The comfortable interior photographs of rooms that were largely the domain of women – drawing rooms and boudoirs, were likewise intended as evidence of how tasteful life in Australia could be made to be.  The fern arrangements are the only immediately evident things that distinguish these interiors from European interiors.  The fern arrangements perform the same function for the interiors as the botanical decorations do for the album as a whole:  they provide an antipodean accent.

The rest of the album is largely made up of groups of carte-de-visite portraits grouped on the album’s pages.  These are rigorously arranged according to social circle.  We have Politicians of Sydney, Gentlemen of Sydney, Officers of the Ships of War at the Sydney Station, and Officers of the Flying Squadron.  In most of these pages the layout of the carte-de-visites establishes the relations of power and precedence within the group.  Usually the portraits rotate around a central, dominant figure.

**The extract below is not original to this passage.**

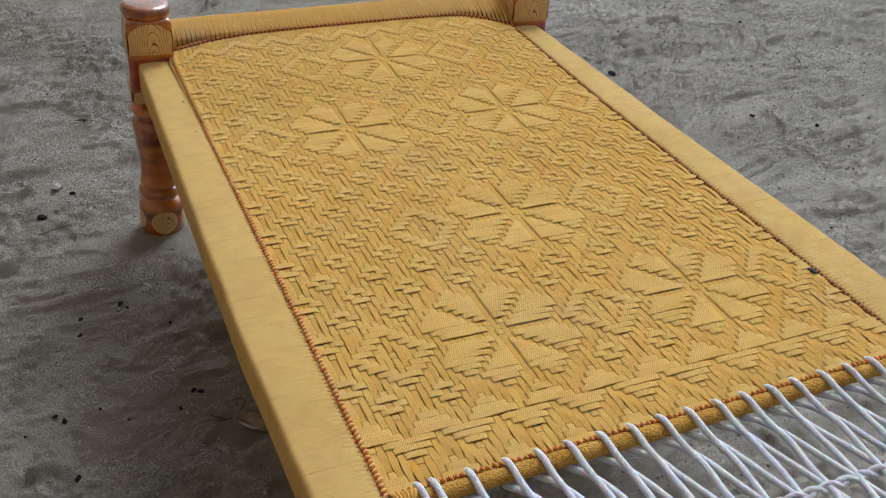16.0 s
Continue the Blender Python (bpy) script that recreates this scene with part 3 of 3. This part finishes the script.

Other pages, containing groups of largely unidentifiable women, tend to be arranged more rectilinearly, probably because the power relations between them were not as institutionalised.  The women are often integrated with children; and there are also pages devoted exclusively to children, often decorated with watercolours of botanical symbols of fecundity.

Finally, we have many pages devoted to naval ships moored in Sydney Harbour.  These potent symbols of British Imperial power were what initially brought the album’s author all the way out to the antipodes and were also what, after a brief sojourn safely ensconced in Sydney’s miniature replication of British social and political institutions, would return her home.